Not So Fast! Gold Sales for Debt Relief or for a More Permanent ESAF?
by Carol Welch
Friends of the Earth-U.S.

Many of the proposals for debt relief currently being tabled by G-7 leaders -- including President Clinton -- rely on the sale of part of the IMF's hoard of gold for financing. In itself, using the IMF's gold to benefit the poorest countries through debt relief is a very good idea. Indeed, NGOs have long proposed precisely this move.

Extreme caution is required, however, and a close examination of these proposals may reveal ulterior motives that have grave consequences for the poorest sectors of society. The IMF has been trying for several years to finance its Enhanced Structural Adjustment Facility (ESAF), its low interest loan program for the poorest countries. ESAF is an unpopular program, however, that has been opposed by NGOs around the world because of the harsh structural adjustment conditions attached to its loans. ESAF is also treated with skepticism by the U.S. Congress. Undaunted by criticism, however, the IMF wants to secure enough resources to make ESAF self-sustaining. That would be accomplished by providing funds until around 2004, at which time the IMF calculates that repayments from past ESAF loans would be sufficient to fund future loans. This would free the IMF from having to go hat in hand to Congress and would equip the IMF with a permanent ESAF that will keep it forever involved in the poorest countries and their economic policies.

The IMF has historically been hostile to the idea of debt relief, but agreed in late 1996 to participate in the HIPC initiative. The IMF scored a great coup with its participation, however: the linking of ESAF to HIPC debt relief. To qualify and eventually receive HIPC debt relief, a country must go through between three and six years of an ESAF program -- programs that are notoriously difficult to complete because of their harsh and socially unacceptable levels of austerity.

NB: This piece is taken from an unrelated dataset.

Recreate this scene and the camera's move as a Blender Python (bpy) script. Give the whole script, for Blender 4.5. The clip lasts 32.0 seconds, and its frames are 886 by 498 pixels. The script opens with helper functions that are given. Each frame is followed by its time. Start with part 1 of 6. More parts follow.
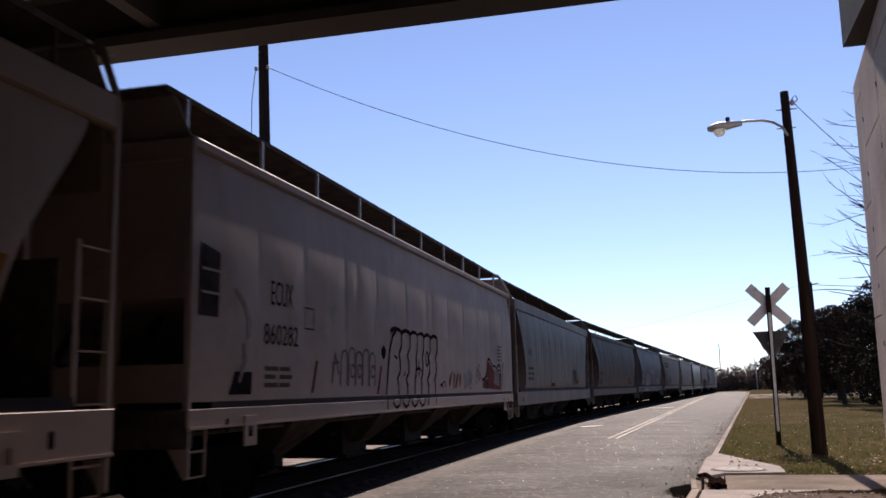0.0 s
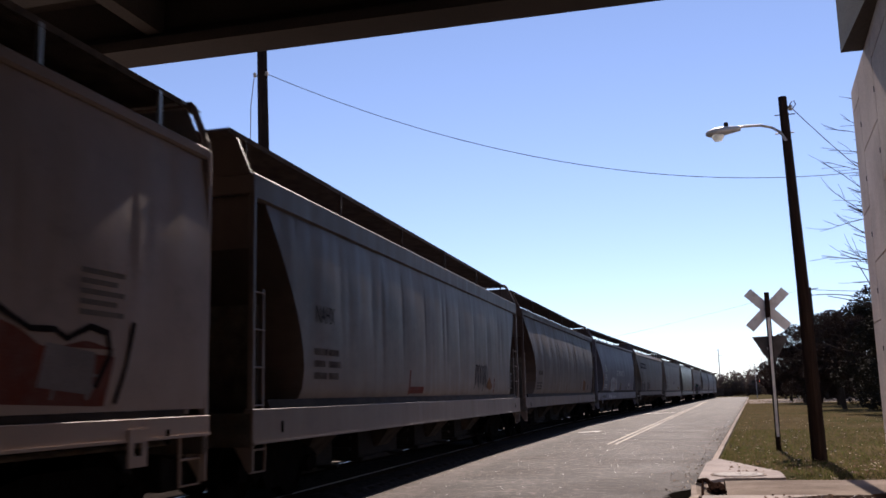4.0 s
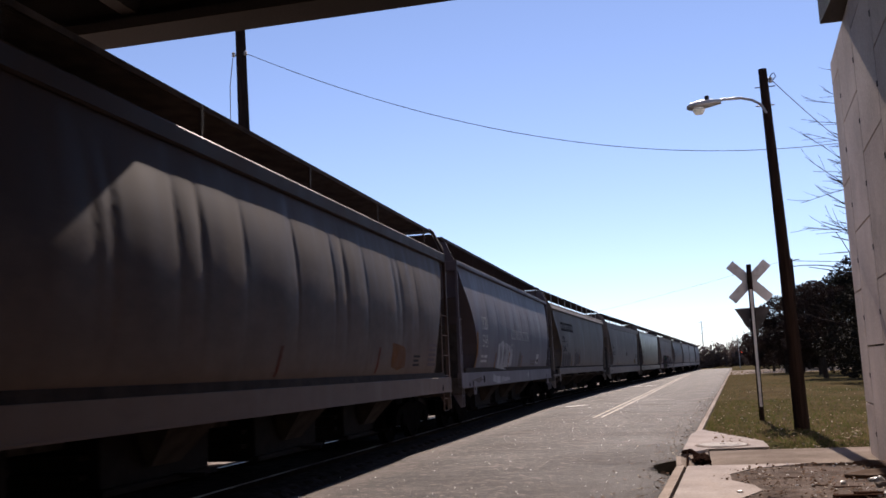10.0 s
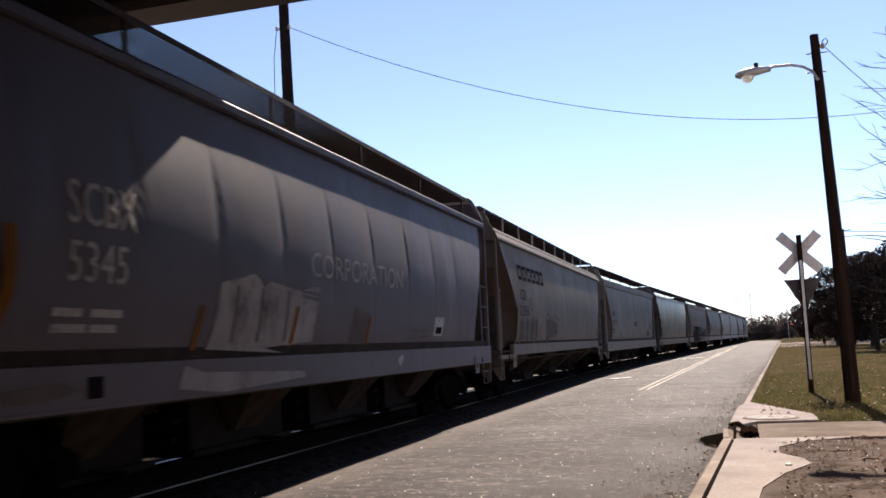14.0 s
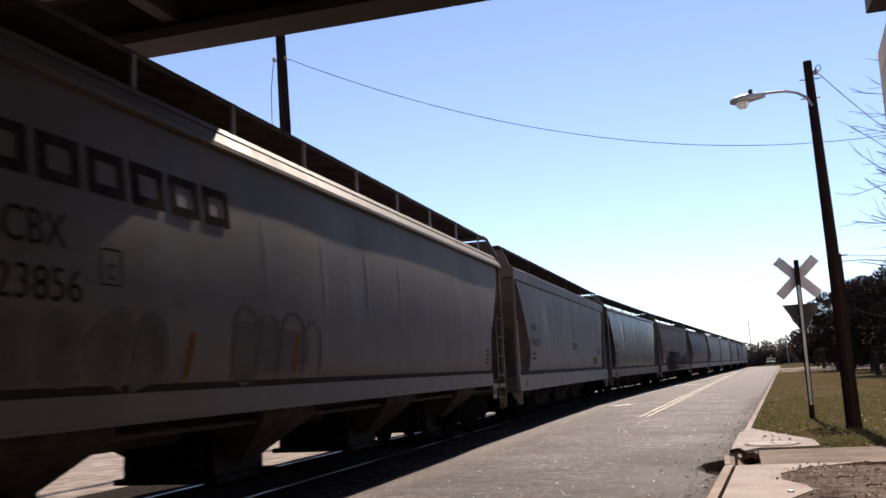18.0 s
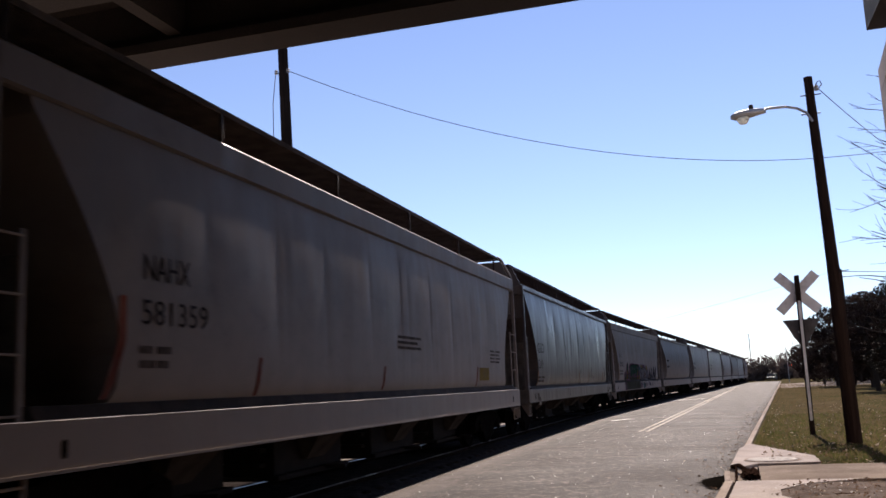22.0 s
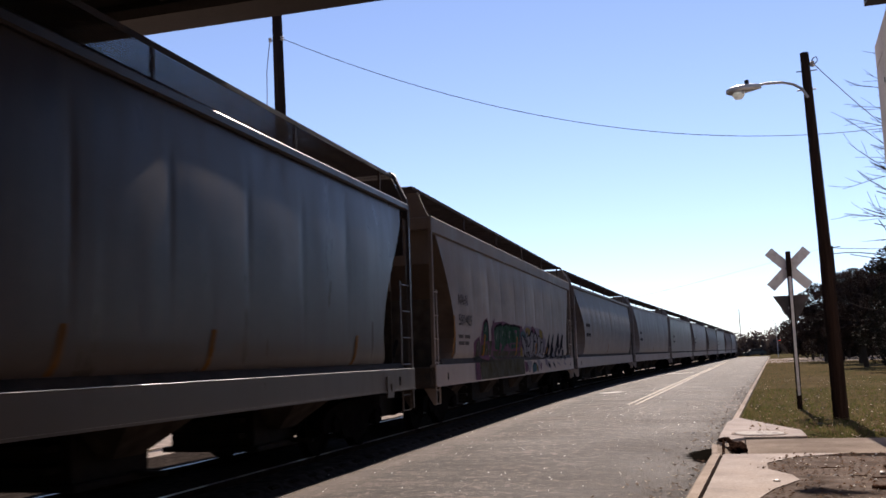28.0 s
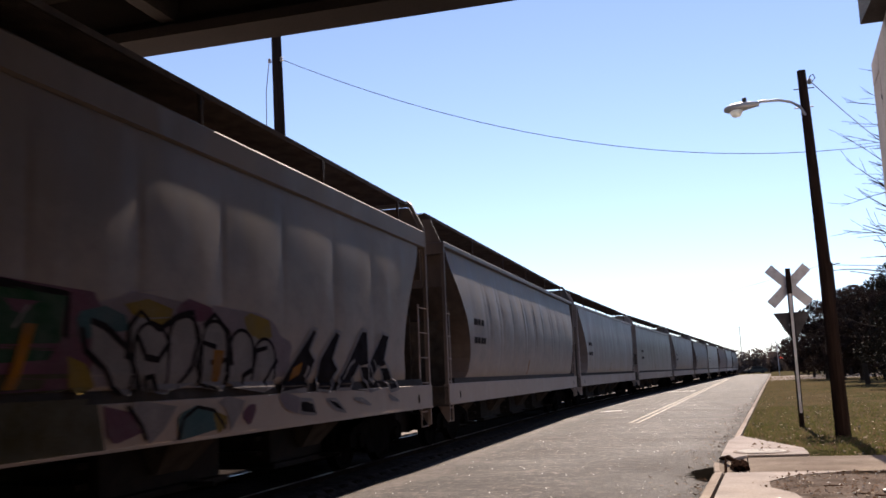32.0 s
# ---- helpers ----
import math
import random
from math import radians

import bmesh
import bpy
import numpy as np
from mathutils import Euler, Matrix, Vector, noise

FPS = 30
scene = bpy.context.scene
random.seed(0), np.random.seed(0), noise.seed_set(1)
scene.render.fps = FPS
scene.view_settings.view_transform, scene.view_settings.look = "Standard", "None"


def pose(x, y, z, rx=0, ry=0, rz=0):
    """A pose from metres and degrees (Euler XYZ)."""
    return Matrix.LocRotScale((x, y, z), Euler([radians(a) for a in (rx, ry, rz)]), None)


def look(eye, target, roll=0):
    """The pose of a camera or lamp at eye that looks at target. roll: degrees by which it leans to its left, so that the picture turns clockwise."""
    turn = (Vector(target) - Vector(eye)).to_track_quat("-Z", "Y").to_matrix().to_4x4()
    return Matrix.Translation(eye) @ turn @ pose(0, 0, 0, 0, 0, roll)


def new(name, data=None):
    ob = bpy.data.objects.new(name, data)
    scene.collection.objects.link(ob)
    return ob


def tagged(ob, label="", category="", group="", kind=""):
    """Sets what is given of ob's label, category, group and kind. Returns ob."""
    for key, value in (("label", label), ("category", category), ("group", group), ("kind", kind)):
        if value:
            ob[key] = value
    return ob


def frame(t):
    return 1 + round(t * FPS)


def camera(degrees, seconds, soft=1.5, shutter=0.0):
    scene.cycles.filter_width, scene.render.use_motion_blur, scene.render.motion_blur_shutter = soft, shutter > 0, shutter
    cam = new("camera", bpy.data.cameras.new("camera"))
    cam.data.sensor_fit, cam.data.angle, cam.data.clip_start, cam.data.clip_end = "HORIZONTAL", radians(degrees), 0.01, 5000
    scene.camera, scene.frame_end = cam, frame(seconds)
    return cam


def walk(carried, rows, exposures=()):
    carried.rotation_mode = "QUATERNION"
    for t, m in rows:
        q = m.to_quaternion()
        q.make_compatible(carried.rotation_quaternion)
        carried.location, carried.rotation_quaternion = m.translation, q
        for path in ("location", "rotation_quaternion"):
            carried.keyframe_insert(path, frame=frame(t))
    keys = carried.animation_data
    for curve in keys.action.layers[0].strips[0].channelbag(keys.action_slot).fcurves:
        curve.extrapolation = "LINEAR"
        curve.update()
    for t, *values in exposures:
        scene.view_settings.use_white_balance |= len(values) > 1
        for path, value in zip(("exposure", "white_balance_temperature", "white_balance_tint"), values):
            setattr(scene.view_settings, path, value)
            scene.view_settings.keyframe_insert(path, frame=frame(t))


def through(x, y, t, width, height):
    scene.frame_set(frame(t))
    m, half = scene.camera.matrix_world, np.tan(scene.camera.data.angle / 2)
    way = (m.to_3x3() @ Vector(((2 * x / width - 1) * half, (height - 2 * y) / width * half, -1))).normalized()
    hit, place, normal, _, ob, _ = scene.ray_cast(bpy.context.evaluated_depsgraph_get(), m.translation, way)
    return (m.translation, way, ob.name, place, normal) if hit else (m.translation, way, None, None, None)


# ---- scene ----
EYE = (0.0, 0.0, 1.5)
cam = camera(52.0, 32.0, soft=1.6, shutter=0.5)
CAMERA_ROWS = [
    (0, 98.84, 1.19, 14.85), (0.5, 98.80, 1.13, 14.88), (1, 98.81, 0.89, 14.92), (1.5, 98.86, 0.96, 14.94),
    (2, 99.00, 1.12, 14.90), (2.5, 99.07, 1.01, 14.80), (3, 99.16, 1.09, 14.87), (3.5, 99.17, 1.25, 14.89),
    (5.5, 99.35, 1.34, 14.61), (6, 99.36, 1.28, 14.62), (6.5, 99.40, 1.50, 14.65), (7, 99.44, 1.53, 14.65),
    (7.5, 99.53, 1.69, 14.61), (8, 99.53, 1.67, 14.60), (8.5, 99.51, 2.00, 14.56), (9, 99.02, 2.16, 14.26),
    (9.5, 98.32, 2.42, 14.00), (10, 97.77, 2.48, 13.94), (10.5, 97.33, 2.40, 13.37), (11, 96.91, 3.56, 11.61),
    (11.5, 97.67, 3.55, 12.69), (12, 98.30, 2.70, 16.41), (12.5, 96.72, 1.92, 18.84), (13, 95.94, 2.12, 19.00),
    (13.5, 95.79, 2.35, 18.00), (14, 96.15, 2.45, 16.74), (14.5, 96.46, 2.84, 16.52), (16.5, 97.26, 2.93, 16.74),
    (17, 97.59, 2.75, 16.65), (17.5, 97.83, 2.87, 16.67), (18, 97.93, 2.99, 16.67), (18.5, 98.04, 3.01, 16.52),
    (19, 98.39, 2.77, 16.46), (19.5, 98.55, 2.71, 16.60), (20, 98.37, 2.66, 16.69), (20.5, 98.43, 2.70, 16.65),
    (21, 98.57, 2.66, 16.65), (21.5, 98.72, 2.45, 16.63), (22, 98.75, 2.62, 16.64), (22.5, 98.68, 2.65, 16.56),
    (23, 98.56, 2.53, 16.55), (23.5, 98.59, 2.43, 16.62), (24, 98.58, 2.62, 16.78), (24.5, 98.62, 2.62, 16.68),
    (25, 98.72, 2.62, 16.56), (25.5, 98.80, 2.73, 16.38), (27.5, 97.09, 1.57, 15.79), (28, 96.93, 1.93, 16.09),
    (28.5, 96.85, 1.86, 16.32), (29, 96.86, 2.03, 16.47), (29.5, 96.98, 1.82, 16.60), (30, 97.13, 1.91, 16.74),
    (30.5, 97.31, 1.69, 16.86), (31, 97.92, 1.84, 16.71), (31.5, 98.34, 2.13, 16.20), (32, 98.13, 2.25, 16.11),
]
EXPOSURES = ((0, 0.66, 6500, 17), (11, 0.62, 6550, 17), (12, 0.64, 6550, 17), (12.6, 1.0, 6650, 15), (14, 1.08, 6700, 14), (17, 1.0, 6750, 13), (19, 0.82, 6600, 15), (25, 0.76, 6550, 16), (28, 0.78, 6650, 15), (30, 0.96, 6750, 14), (32, 0.98, 6750, 14))
walk(cam, [(t, pose(*EYE, rx, ry, rz)) for t, rx, ry, rz in CAMERA_ROWS], exposures=EXPOSURES)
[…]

The IMF also succeeded in linking the financing of the HIPC initiative to the financing of its ESAF program. This means that the IMF will not contribute extra resources to the HIPC initiative, until it receives enough resources for a self-sustaining ESAF.

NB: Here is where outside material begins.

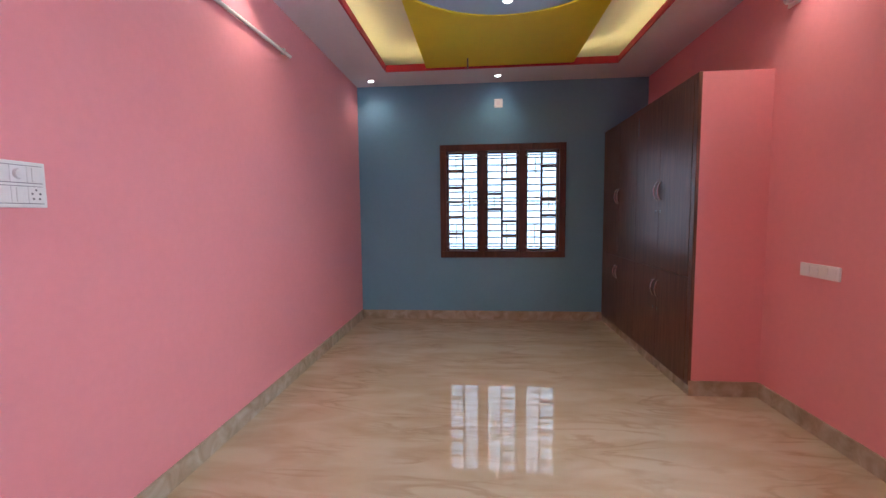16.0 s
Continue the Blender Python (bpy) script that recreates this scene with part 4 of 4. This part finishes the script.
yellow_panel()
for x0, x1 in ((0.02, 0.63), (-1.945, -1.345)):
    for yc in (-3.93, -4.20):
        solid("ceiling_beam", box(x0, x1, yc - 0.048, yc + 0.048, 2.762, 2.816, 0.003), LILAC, "lilac painted short ceiling beam", "ceiling beam", "lilac ceiling beams")
leds = thing("cove_led", (RX, RY, BC + 0.03), "warm yellow LED strip hidden in the ceiling recess", "LED strip")
for b in ((CX0 - 0.07, CX0 - 0.055, CY0, CY1), (CX1 + 0.055, CX1 + 0.07, CY0, CY1), (CX0, CX1, CY0 - 0.07, CY0 - 0.055), (CX0, CX1, CY1 + 0.055, CY1 + 0.07)):
    part("led_strip", box(b[0], b[1], b[2], b[3], BC + 0.031, BC + 0.043), LED_YELLOW, leds)
for x, y, z in ((-0.36, -5.70, 2.72), (-1.275, -3.62, 2.68)):
    solid("hanging_wire", rod((x, y, z), (x, y, 2.824), 0.008, seg=8), GREY, "dark capped wire hanging from the ceiling", "wire", "ceiling wires")


def curtain_pipe():
    p = thing("curtain_pipe", (BE, -4.0, 2.47), "cream plastic conduit pipe along the pink wall", "pipe")
    part("pipe", rod((BE - 0.018, -3.47, 2.480), (BE - 0.018, -4.66, 2.512), 0.0125), PVC, p, smooth=True)
    for y in (-3.55, -4.55):
        part("clip", box(BE - 0.03, BE, y - 0.01, y + 0.01, 2.48 - (y + 3.47) * 0.027 - 0.021, 2.48 - (y + 3.47) * 0.027 + 0.021, 0.002), PVC, p)


curtain_pipe()


def switch_board():
    y0, y1, z0, z1 = -2.79, -2.575, 1.347, 1.492
    s = thing("switch_board", (BE, (y0 + y1) / 2, z0), "white double-row switch and socket board", "switch board")
    plate_ob = part("plate", box(BE - 0.012, BE, y0, y1, z0, z1, 0.004), PLASTIC, s)
    zm = (z0 + z1) / 2
    for lo, hi in ((z0 + 0.012, zm - 0.004), (zm + 0.004, z1 - 0.012)):
        part("module_gap", box(BE - 0.0126, BE - 0.011, y0 + 0.011, y1 - 0.008, lo, hi), GREY, s, "dark gap round the modules")
    for lo, hi in ((z0 + 0.014, zm - 0.006), (zm + 0.006, z1 - 0.014)):
        for k in range(4):
            a = y1 - 0.010 - k * 0.0485
            m = part("module", box(BE - 0.016, BE - 0.010, a - 0.0480, a, lo, hi, 0.002), PLASTIC, s)
            c = a - 0.0235
            zc = (lo + hi) / 2
            if k == 3 and lo < zm - 0.02:
                for dy, dz in ((0, 0.016), (-0.012, 0.004), (0.012, 0.004), (-0.009, -0.012), (0.009, -0.012)):
                    part("socket_hole", rod((BE - 0.0168, c + dy, zc + dz), (BE - 0.0150, c + dy, zc + dz), 0.0035, seg=8), GREY, m)
            elif k == 2 and lo > zm:
                part("fan_knob", lathe([(0.017, 0), (0.015, 0.010), (0, 0.011)], (BE - 0.016, c, zc), (-1, 0, 0)), PLASTIC, m)
            else:
                part("rocker", box(BE - 0.0185, BE - 0.0155, c - 0.010, c + 0.010, zc - 0.022, zc + 0.022, 0.001), PLASTIC, m)


switch_board()


def socket_board():
    s = thing("socket_board", (BW, -4.0, 0.93), "white blank socket plate on the pink wall", "socket")
    part("plate", box(BW, BW + 0.011, -4.125, -3.855, 0.935, 1.012, 0.004), PLASTIC, s)
    for k in range(4):
        a = -4.108 + k * 0.061
        part("module", box(BW + 0.010, BW + 0.014, a, a + 0.056, 0.947, 1.0, 0.002), PLASTIC, s)


socket_board()


def lamp_holder(y, z):
    s = thing("lamp_holder", (BW, y, z), "empty white angle bulb holder on pink wall", "lamp holder")
    part("plate", box(BW, BW + 0.014, y - 0.045, y + 0.045, z - 0.05, z + 0.05, 0.004), PLASTIC, s)
    part("cup", lathe([(0.024, 0.0), (0.024, 0.02), (0.02, 0.045), (0.016, 0.045), (0.016, 0.03), (0, 0.03)], (BW + 0.014, y, z - 0.005), (1, 0, -0.5)), PLASTIC, s, smooth=True)


lamp_holder(-4.30, 2.59)
plate_w = thing("blank_plate", (BW, -3.87, 2.51), "small blank white wall plate high on pink wall", "switch plate")
part("plate", box(BW, BW + 0.012, -3.925, -3.815, 2.51, 2.62, 0.004), PLASTIC, plate_w)
part("cover", box(BW + 0.011, BW + 0.014, -3.910, -3.830, 2.525, 2.605, 0.002), STICKER, plate_w)
sw = thing("wall_switch", (-0.692, BS, 2.54), "small white junction plate high on the blue wall", "switch plate")
part("plate", box(-0.74, -0.645, BS, BS + 0.011, 2.535, 2.632, 0.003), PLASTIC, sw)
part("module", box(-0.715, -0.67, BS + 0.010, BS + 0.015, 2.56, 2.607, 0.002), STICKER, sw)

While the idea of gold sales for debt relief has been tossed around for many years, so has the idea of gold sales as a way to finance ESAF. The danger the various G-7 debt proposals is that gold sales might be used to create a permanent ESAF, with a portion of the gold sales proceeds dedicated to debt relief, serving as a "sweetener" to officials who might otherwise oppose a self-sustaining ESAF.

Such suspicions are fueled by the amount of gold -- 10% of the IMF's stock, valued at about $30 billion total -- the U.S. and others are proposing to sell. Three billion dollars roughly corresponds to what the IMF forecasts it would need for both ESAF and its participation in the HIPC initiative, making the intention behind the gold sales proposals crystal clear. Any decision by the IMF to sell gold will eventually need to be approved by the U.S. Congress. It is quite likely that approval within the IMF Board will happen relatively soon, and Congress could be asked to approve IMF gold sales this year. It is critical that Congress not let the US Treasury Department and the IMF hoodwink it into thinking that gold sales are going purely for debt relief. It is also extremely important that Congress realize that a self-sustaining ESAF would eliminate a crucial leverage point that Congress can use with the Treasury Department to push for needed IMF reform.